Write out the material exactly. Do not include the pictures.

____

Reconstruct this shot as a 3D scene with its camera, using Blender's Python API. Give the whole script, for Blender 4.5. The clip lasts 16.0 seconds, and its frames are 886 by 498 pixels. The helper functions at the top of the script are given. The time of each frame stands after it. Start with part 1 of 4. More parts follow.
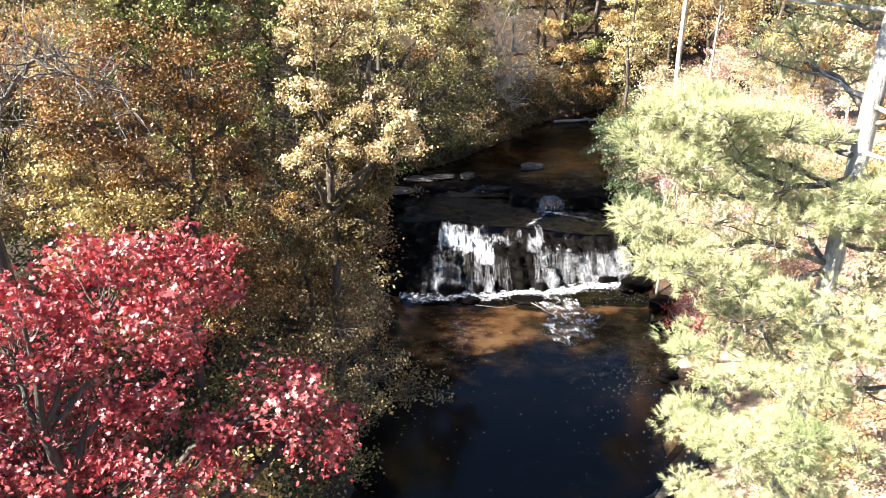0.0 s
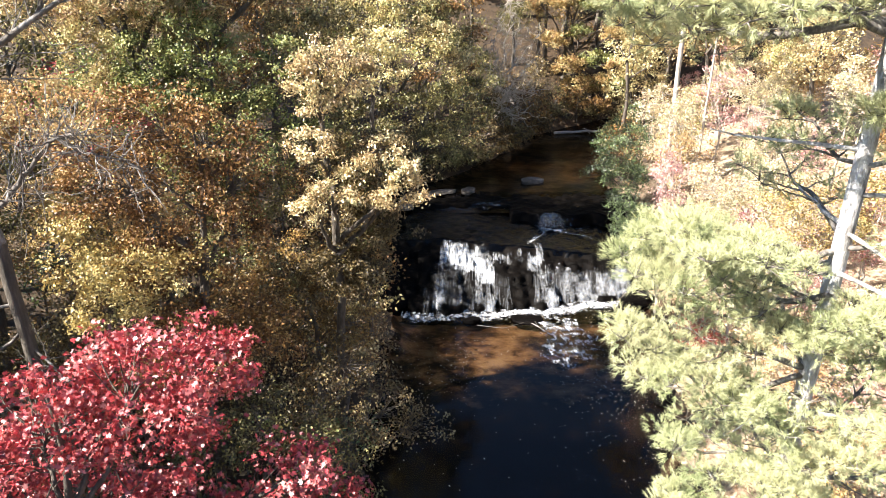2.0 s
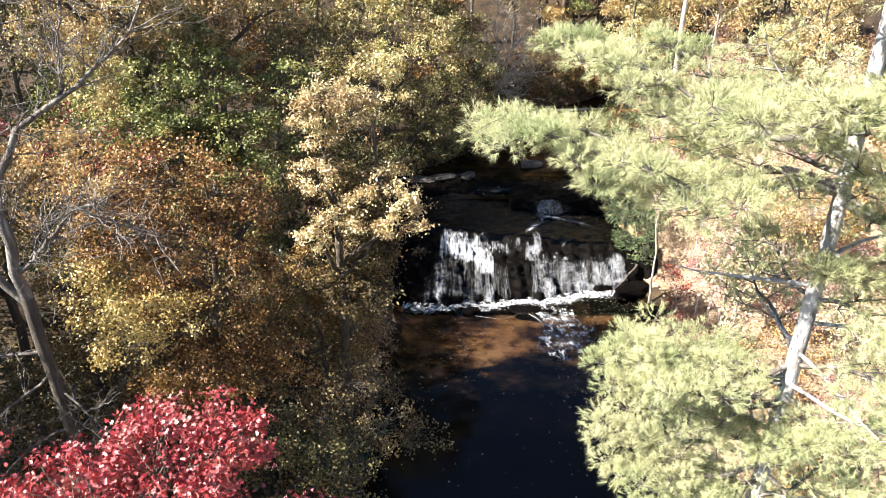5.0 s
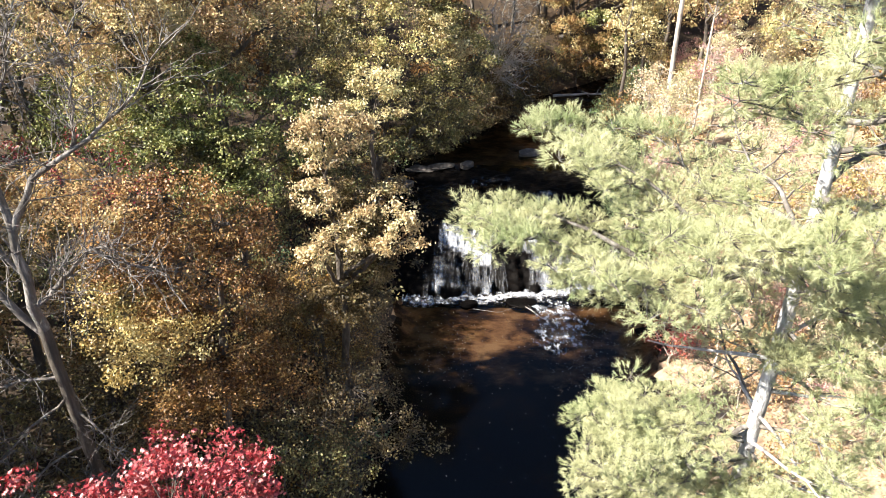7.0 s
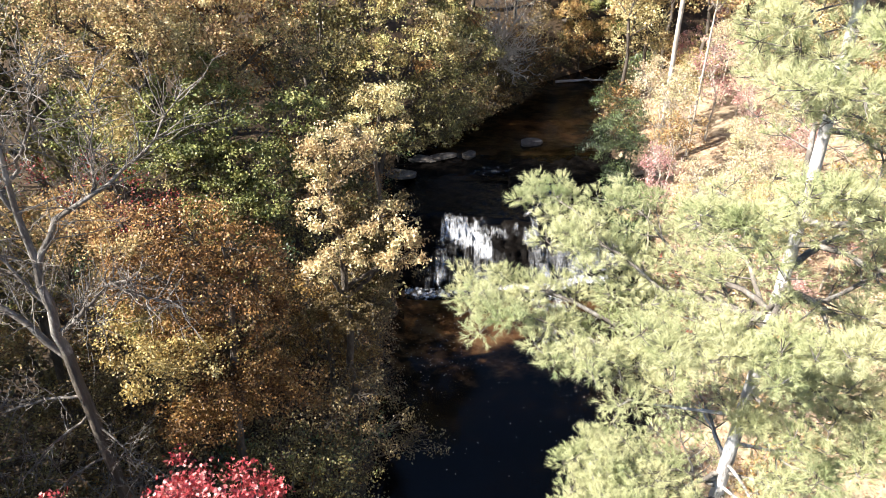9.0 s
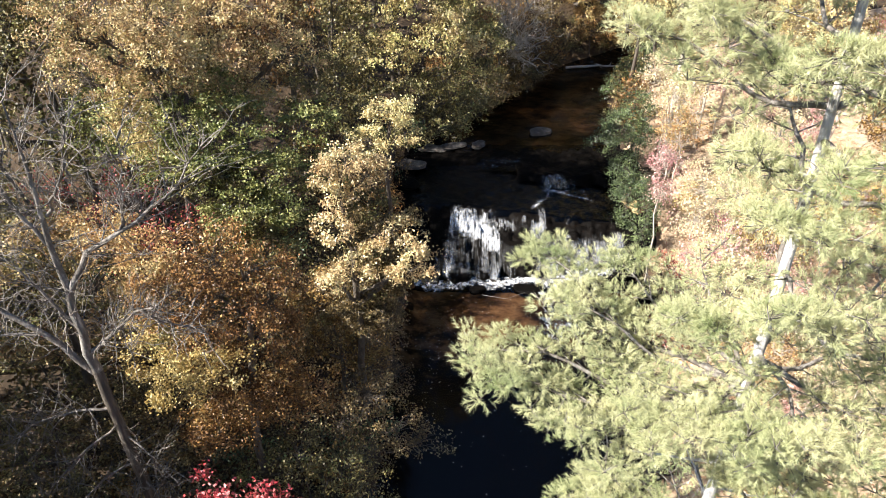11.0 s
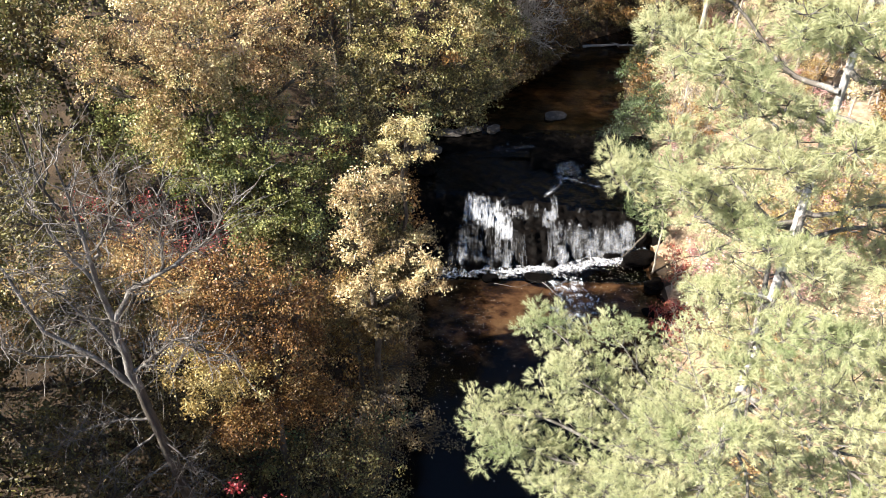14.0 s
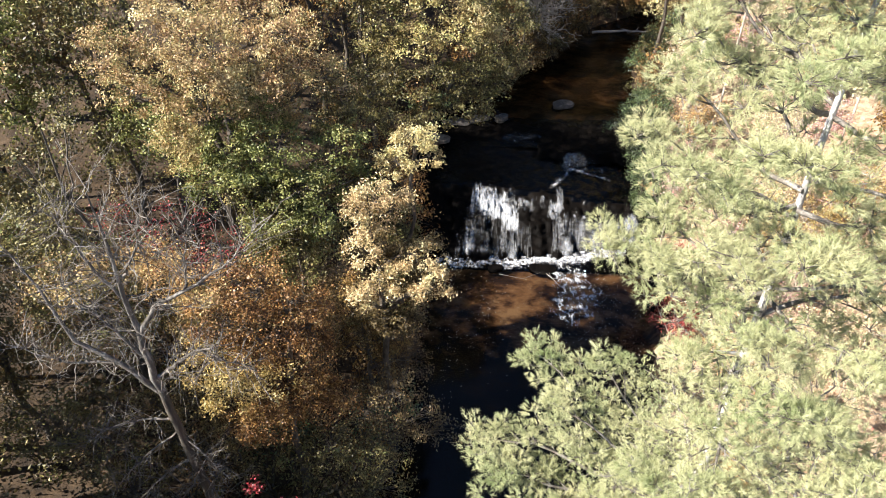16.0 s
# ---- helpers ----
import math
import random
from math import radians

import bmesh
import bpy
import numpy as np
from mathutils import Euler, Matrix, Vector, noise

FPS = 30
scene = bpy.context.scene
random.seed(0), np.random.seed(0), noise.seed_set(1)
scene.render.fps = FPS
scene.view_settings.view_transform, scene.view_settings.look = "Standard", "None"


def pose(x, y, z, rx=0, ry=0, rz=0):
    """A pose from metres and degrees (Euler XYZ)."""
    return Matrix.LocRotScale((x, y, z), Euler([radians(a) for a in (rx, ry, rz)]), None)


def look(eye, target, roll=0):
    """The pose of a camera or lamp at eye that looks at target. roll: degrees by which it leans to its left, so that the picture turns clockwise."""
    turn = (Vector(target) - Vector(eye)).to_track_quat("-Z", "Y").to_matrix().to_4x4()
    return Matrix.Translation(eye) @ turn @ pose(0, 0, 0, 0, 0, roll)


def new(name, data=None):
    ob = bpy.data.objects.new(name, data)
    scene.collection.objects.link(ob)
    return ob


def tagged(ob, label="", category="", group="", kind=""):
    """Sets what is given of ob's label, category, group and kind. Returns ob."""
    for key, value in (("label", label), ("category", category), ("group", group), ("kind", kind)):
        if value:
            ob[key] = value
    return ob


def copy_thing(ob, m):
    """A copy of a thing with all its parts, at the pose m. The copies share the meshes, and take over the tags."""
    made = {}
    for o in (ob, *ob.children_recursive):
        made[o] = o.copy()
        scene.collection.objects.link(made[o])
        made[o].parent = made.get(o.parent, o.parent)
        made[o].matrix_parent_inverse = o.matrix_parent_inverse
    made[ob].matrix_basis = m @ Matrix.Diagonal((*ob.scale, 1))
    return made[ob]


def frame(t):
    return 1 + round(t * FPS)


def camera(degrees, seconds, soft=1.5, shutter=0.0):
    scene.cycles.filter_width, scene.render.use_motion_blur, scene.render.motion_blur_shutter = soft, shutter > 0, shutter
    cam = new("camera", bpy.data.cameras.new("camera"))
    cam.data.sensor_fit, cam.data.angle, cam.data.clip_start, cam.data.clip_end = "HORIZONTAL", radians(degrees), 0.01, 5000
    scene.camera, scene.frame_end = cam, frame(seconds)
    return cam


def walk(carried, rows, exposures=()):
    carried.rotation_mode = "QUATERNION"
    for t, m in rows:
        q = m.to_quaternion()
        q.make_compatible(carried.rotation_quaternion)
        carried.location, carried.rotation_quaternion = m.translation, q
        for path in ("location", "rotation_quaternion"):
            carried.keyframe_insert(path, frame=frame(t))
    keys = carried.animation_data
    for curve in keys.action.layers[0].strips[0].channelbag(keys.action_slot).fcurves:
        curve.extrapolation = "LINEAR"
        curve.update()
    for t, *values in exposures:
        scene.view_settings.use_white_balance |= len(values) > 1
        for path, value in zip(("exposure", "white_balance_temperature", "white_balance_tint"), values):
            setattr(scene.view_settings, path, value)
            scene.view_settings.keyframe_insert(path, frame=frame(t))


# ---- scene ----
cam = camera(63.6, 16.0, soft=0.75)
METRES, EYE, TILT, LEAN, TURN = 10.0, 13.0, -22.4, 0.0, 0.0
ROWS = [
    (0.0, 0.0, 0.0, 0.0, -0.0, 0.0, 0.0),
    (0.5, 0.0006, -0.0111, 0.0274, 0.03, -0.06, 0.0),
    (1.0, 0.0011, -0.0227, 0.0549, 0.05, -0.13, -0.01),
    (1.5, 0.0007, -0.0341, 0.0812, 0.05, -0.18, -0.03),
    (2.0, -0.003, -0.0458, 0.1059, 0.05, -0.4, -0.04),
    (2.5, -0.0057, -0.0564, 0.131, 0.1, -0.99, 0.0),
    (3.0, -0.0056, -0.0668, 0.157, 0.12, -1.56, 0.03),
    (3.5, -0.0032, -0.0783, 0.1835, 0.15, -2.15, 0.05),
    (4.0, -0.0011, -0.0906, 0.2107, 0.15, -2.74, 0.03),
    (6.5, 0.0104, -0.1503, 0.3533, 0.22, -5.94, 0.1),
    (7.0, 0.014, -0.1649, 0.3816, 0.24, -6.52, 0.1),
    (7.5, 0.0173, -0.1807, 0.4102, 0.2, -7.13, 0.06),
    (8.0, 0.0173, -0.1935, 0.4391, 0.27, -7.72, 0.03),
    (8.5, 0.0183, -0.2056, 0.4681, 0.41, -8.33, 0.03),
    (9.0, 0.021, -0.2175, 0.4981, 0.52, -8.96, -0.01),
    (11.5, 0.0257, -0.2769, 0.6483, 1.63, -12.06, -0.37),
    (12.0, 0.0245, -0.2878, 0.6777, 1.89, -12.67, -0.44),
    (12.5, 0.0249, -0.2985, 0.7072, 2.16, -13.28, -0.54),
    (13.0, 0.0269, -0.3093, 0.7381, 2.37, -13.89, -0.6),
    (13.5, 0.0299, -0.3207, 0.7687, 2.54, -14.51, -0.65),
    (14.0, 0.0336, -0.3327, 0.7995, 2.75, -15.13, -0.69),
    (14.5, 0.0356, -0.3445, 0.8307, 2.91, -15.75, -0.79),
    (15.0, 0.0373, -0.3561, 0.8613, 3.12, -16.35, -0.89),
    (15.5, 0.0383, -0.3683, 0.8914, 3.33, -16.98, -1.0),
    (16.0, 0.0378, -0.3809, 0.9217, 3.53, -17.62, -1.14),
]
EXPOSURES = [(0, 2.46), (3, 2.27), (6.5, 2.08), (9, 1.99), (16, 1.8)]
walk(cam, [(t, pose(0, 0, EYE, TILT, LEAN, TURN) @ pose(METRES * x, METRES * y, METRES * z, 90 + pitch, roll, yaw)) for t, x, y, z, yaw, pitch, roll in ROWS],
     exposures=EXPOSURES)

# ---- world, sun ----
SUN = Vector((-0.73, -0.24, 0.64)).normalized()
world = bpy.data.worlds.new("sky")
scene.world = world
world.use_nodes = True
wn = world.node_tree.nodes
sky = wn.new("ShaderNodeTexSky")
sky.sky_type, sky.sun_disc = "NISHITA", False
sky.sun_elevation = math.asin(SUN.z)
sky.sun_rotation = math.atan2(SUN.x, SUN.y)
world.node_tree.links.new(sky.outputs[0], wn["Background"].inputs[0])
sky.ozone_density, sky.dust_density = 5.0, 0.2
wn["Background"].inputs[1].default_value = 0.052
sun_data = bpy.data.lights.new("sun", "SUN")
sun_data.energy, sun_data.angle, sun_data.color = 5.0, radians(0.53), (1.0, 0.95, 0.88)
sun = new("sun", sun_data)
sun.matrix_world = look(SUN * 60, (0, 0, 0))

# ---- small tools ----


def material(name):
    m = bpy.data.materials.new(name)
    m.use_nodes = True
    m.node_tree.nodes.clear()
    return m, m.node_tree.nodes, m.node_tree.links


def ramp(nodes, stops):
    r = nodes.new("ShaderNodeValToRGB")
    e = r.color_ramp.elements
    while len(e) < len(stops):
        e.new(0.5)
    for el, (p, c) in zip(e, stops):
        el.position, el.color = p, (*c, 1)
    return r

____

> **Problem solution**:
Reconstruct this shot as a 3D scene with its camera, using Blender's Python API. Give the whole script, for Blender 4.5. The clip lasts 16.0 seconds, and its frames are 886 by 498 pixels. The helper functions at the top of the script are given. The time of each frame stands after it. Start with part 1 of 4. More parts follow.
0.0 s
2.0 s
5.0 s
7.0 s
9.0 s
11.0 s
14.0 s
16.0 s
# ---- helpers ----
import math
import random
from math import radians

import bmesh
import bpy
import numpy as np
from mathutils import Euler, Matrix, Vector, noise

FPS = 30
scene = bpy.context.scene
random.seed(0), np.random.seed(0), noise.seed_set(1)
scene.render.fps = FPS
scene.view_settings.view_transform, scene.view_settings.look = "Standard", "None"


def pose(x, y, z, rx=0, ry=0, rz=0):
    """A pose from metres and degrees (Euler XYZ)."""
    return Matrix.LocRotScale((x, y, z), Euler([radians(a) for a in (rx, ry, rz)]), None)


def look(eye, target, roll=0):
    """The pose of a camera or lamp at eye that looks at target. roll: degrees by which it leans to its left, so that the picture turns clockwise."""
    turn = (Vector(target) - Vector(eye)).to_track_quat("-Z", "Y").to_matrix().to_4x4()
    return Matrix.Translation(eye) @ turn @ pose(0, 0, 0, 0, 0, roll)


def new(name, data=None):
    ob = bpy.data.objects.new(name, data)
    scene.collection.objects.link(ob)
    return ob


def tagged(ob, label="", category="", group="", kind=""):
    """Sets what is given of ob's label, category, group and kind. Returns ob."""
    for key, value in (("label", label), ("category", category), ("group", group), ("kind", kind)):
        if value:
            ob[key] = value
    return ob


def copy_thing(ob, m):
    """A copy of a thing with all its parts, at the pose m. The copies share the meshes, and take over the tags."""
    made = {}
    for o in (ob, *ob.children_recursive):
        made[o] = o.copy()
        scene.collection.objects.link(made[o])
        made[o].parent = made.get(o.parent, o.parent)
        made[o].matrix_parent_inverse = o.matrix_parent_inverse
    made[ob].matrix_basis = m @ Matrix.Diagonal((*ob.scale, 1))
    return made[ob]


def frame(t):
    return 1 + round(t * FPS)


def camera(degrees, seconds, soft=1.5, shutter=0.0):
    scene.cycles.filter_width, scene.render.use_motion_blur, scene.render.motion_blur_shutter = soft, shutter > 0, shutter
    cam = new("camera", bpy.data.cameras.new("camera"))
    cam.data.sensor_fit, cam.data.angle, cam.data.clip_start, cam.data.clip_end = "HORIZONTAL", radians(degrees), 0.01, 5000
    scene.camera, scene.frame_end = cam, frame(seconds)
    return cam


def walk(carried, rows, exposures=()):
    carried.rotation_mode = "QUATERNION"
    for t, m in rows:
        q = m.to_quaternion()
        q.make_compatible(carried.rotation_quaternion)
        carried.location, carried.rotation_quaternion = m.translation, q
        for path in ("location", "rotation_quaternion"):
            carried.keyframe_insert(path, frame=frame(t))
    keys = carried.animation_data
    for curve in keys.action.layers[0].strips[0].channelbag(keys.action_slot).fcurves:
        curve.extrapolation = "LINEAR"
        curve.update()
    for t, *values in exposures:
        scene.view_settings.use_white_balance |= len(values) > 1
        for path, value in zip(("exposure", "white_balance_temperature", "white_balance_tint"), values):
            setattr(scene.view_settings, path, value)
            scene.view_settings.keyframe_insert(path, frame=frame(t))


# ---- scene ----
cam = camera(63.6, 16.0, soft=0.75)
METRES, EYE, TILT, LEAN, TURN = 10.0, 13.0, -22.4, 0.0, 0.0
ROWS = [
    (0.0, 0.0, 0.0, 0.0, -0.0, 0.0, 0.0),
    (0.5, 0.0006, -0.0111, 0.0274, 0.03, -0.06, 0.0),
    (1.0, 0.0011, -0.0227, 0.0549, 0.05, -0.13, -0.01),
    (1.5, 0.0007, -0.0341, 0.0812, 0.05, -0.18, -0.03),
    (2.0, -0.003, -0.0458, 0.1059, 0.05, -0.4, -0.04),
    (2.5, -0.0057, -0.0564, 0.131, 0.1, -0.99, 0.0),
    (3.0, -0.0056, -0.0668, 0.157, 0.12, -1.56, 0.03),
    (3.5, -0.0032, -0.0783, 0.1835, 0.15, -2.15, 0.05),
    (4.0, -0.0011, -0.0906, 0.2107, 0.15, -2.74, 0.03),
    (6.5, 0.0104, -0.1503, 0.3533, 0.22, -5.94, 0.1),
    (7.0, 0.014, -0.1649, 0.3816, 0.24, -6.52, 0.1),
    (7.5, 0.0173, -0.1807, 0.4102, 0.2, -7.13, 0.06),
    (8.0, 0.0173, -0.1935, 0.4391, 0.27, -7.72, 0.03),
    (8.5, 0.0183, -0.2056, 0.4681, 0.41, -8.33, 0.03),
    (9.0, 0.021, -0.2175, 0.4981, 0.52, -8.96, -0.01),
    (11.5, 0.0257, -0.2769, 0.6483, 1.63, -12.06, -0.37),
    (12.0, 0.0245, -0.2878, 0.6777, 1.89, -12.67, -0.44),
    (12.5, 0.0249, -0.2985, 0.7072, 2.16, -13.28, -0.54),
    (13.0, 0.0269, -0.3093, 0.7381, 2.37, -13.89, -0.6),
    (13.5, 0.0299, -0.3207, 0.7687, 2.54, -14.51, -0.65),
    (14.0, 0.0336, -0.3327, 0.7995, 2.75, -15.13, -0.69),
    (14.5, 0.0356, -0.3445, 0.8307, 2.91, -15.75, -0.79),
    (15.0, 0.0373, -0.3561, 0.8613, 3.12, -16.35, -0.89),
    (15.5, 0.0383, -0.3683, 0.8914, 3.33, -16.98, -1.0),
    (16.0, 0.0378, -0.3809, 0.9217, 3.53, -17.62, -1.14),
]
EXPOSURES = [(0, 2.46), (3, 2.27), (6.5, 2.08), (9, 1.99), (16, 1.8)]
walk(cam, [(t, pose(0, 0, EYE, TILT, LEAN, TURN) @ pose(METRES * x, METRES * y, METRES * z, 90 + pitch, roll, yaw)) for t, x, y, z, yaw, pitch, roll in ROWS],
     exposures=EXPOSURES)

# ---- world, sun ----
SUN = Vector((-0.73, -0.24, 0.64)).normalized()
world = bpy.data.worlds.new("sky")
scene.world = world
world.use_nodes = True
wn = world.node_tree.nodes
sky = wn.new("ShaderNodeTexSky")
sky.sky_type, sky.sun_disc = "NISHITA", False
sky.sun_elevation = math.asin(SUN.z)
sky.sun_rotation = math.atan2(SUN.x, SUN.y)
world.node_tree.links.new(sky.outputs[0], wn["Background"].inputs[0])
sky.ozone_density, sky.dust_density = 5.0, 0.2
wn["Background"].inputs[1].default_value = 0.052
sun_data = bpy.data.lights.new("sun", "SUN")
sun_data.energy, sun_data.angle, sun_data.color = 5.0, radians(0.53), (1.0, 0.95, 0.88)
sun = new("sun", sun_data)
sun.matrix_world = look(SUN * 60, (0, 0, 0))

# ---- small tools ----


def material(name):
    m = bpy.data.materials.new(name)
    m.use_nodes = True
    m.node_tree.nodes.clear()
    return m, m.node_tree.nodes, m.node_tree.links


def ramp(nodes, stops):
    r = nodes.new("ShaderNodeValToRGB")
    e = r.color_ramp.elements
    while len(e) < len(stops):
        e.new(0.5)
    for el, (p, c) in zip(e, stops):
        el.position, el.color = p, (*c, 1)
    return r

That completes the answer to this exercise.